Human Resources Management & Organization Headquarters Auditing of the introduction and operational status of the occupational safety and health management system
Information & Communication Systems Headquarters Internal checks to ensure security of information, including internal IT
Environment & Quality Headquarters    Examination of operation status of environmental management systems, examination of quality assurance activities based on the Quality Management System
Global Procurement Headquarters Examination of compliance, effectiveness and efficiency in procurement 

Management Committees

Activities of Management Committees
Corporate Ethics and Compliance Committee

The Corporate Ethics and Compliance Committee, comprising executives and representatives of each division headquarters convenes every quarter to discuss and approve corporate ethics and compliance policies and measures. The corporate auditor attends these meetings as an observer.
At one of the quarterly meetings each year, the Committee invites the presidents of Canon's regional marketing headquarters worldwide as well as Group manufacturing companies worldwide to attend an Expanded Corporate Ethics and Compliance Committee Meeting with the aim of improving compliance awareness throughout the Group. At this meeting, compliance policies and measures are discussed and approved, and there is exchange of information concerning such matters.
There were 82 participants at the 2011 Expanded Corporate Ethics and Compliance Committee Meeting. A lawyer with corporate ethics credentials was invited to give a lecture, providing deeper understanding of the goals and interrelationship of governance and internal controls from a compliance perspective, as well as of the key aspects of compliance.

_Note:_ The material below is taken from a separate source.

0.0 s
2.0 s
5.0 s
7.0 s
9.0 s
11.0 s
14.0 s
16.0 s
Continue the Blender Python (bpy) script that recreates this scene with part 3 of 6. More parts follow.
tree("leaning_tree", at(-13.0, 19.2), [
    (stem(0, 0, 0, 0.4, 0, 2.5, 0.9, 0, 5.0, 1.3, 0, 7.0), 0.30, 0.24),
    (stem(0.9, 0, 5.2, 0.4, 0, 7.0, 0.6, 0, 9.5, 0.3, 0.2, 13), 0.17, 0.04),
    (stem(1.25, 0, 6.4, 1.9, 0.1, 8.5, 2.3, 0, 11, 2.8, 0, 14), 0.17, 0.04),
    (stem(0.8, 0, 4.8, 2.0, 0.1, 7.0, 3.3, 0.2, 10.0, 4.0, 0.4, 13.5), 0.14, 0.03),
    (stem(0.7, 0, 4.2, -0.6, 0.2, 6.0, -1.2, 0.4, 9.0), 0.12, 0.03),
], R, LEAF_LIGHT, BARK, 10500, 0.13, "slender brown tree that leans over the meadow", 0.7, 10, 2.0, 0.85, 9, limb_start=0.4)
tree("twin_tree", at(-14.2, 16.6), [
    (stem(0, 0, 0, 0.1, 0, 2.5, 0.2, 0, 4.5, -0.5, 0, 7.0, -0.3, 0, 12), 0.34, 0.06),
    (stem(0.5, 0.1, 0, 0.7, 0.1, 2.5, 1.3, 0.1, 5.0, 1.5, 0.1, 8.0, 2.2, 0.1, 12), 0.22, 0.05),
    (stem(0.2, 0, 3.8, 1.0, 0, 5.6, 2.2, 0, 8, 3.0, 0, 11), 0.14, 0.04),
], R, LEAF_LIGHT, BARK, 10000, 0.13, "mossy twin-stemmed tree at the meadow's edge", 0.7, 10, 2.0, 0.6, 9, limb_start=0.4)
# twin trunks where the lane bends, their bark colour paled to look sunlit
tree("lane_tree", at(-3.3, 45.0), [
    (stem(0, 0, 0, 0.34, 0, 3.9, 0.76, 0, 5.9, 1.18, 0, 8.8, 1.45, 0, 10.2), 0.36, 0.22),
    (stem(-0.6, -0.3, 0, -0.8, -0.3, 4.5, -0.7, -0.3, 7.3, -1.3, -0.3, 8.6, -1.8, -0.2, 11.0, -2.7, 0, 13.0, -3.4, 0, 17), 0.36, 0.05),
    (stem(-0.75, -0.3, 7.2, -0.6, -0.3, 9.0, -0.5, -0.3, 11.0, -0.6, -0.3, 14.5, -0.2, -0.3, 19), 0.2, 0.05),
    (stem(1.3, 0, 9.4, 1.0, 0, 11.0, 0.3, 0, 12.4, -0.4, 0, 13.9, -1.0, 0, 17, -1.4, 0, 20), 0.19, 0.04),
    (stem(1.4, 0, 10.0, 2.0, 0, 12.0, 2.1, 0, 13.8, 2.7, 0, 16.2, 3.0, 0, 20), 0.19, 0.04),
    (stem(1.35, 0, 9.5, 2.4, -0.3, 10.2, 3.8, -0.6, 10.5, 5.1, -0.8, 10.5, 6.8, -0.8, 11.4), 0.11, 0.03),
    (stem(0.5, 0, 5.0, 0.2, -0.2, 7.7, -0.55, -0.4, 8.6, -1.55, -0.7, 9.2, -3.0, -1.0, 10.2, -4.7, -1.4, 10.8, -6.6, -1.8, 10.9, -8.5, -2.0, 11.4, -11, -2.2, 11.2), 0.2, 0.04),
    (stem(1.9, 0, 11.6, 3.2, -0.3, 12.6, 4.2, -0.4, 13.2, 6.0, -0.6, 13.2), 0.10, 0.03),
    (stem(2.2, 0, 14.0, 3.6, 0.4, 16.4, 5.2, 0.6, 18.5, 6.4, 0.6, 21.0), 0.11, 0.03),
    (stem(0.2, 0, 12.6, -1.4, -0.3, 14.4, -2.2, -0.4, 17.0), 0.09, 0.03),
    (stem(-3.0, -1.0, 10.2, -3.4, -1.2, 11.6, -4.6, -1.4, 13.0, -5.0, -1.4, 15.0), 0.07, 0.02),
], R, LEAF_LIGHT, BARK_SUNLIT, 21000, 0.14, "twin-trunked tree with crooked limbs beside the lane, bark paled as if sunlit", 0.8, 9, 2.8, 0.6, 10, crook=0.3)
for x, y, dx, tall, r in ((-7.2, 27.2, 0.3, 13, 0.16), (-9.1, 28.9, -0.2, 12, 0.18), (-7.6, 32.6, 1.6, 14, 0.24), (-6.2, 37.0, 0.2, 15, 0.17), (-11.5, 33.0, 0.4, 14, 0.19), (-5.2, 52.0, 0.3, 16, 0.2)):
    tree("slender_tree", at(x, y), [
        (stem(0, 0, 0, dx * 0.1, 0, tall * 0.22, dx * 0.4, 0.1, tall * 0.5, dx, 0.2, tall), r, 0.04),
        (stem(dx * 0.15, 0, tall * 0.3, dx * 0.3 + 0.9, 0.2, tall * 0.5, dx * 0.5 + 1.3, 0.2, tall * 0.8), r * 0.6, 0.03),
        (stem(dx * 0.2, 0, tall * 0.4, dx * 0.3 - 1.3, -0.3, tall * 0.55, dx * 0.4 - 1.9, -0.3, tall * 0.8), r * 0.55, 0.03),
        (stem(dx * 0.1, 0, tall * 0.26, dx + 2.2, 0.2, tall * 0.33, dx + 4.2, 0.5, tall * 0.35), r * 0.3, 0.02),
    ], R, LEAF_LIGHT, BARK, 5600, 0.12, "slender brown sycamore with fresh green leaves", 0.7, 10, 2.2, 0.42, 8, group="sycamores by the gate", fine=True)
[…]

Internal Control Committee

The Internal Control Committee, chaired by the president and attended by all directors and Group company presidents, oversees the internal control structures and activities for the Group.
The committee ensures reliable financial reporting in accordance with Article 404 of the Sarbanes-Oxley Act and Article 24-193 of the Financial Instruments and Exchange Law of Japan. It also pursues effectiveness and efficiency in business, including the observance of related laws, regulations and internal rules with the objective of promoting a sustainable Group internal control structure.
During 2011, the sixth year under the Sarbanes-Oxley Act and the third year for the Financial Instruments and Exchange Law, we returned a positive assessment on the validity of internal controls with relation to ensuring the reliability of financial reporting.
The Internal Control Committee, in cooperation with Group companies, will continue to strengthen and improve internal corporate controls, including those in response to the Sarbanes-Oxley Act and the Financial Instruments and Exchange Law.

Disclosure Committee

The president of Canon Inc. chairs the Disclosure Committee, which is responsible for making decisions regarding the necessity, content and timing of disclosure. Its objective is to achieve the timely, accurate and comprehensive disclosure of the Company's material information in accordance with related laws, regulations and the rules of stock exchanges.
Financial information (securities reports, earnings summaries, etc.), occurrences (occurrences significant in terms of their relationship to the company's business operations or properties), and other details requiring timely disclosure are reported to the Committee by the person in charge of the disclosure working group at each division headquarters.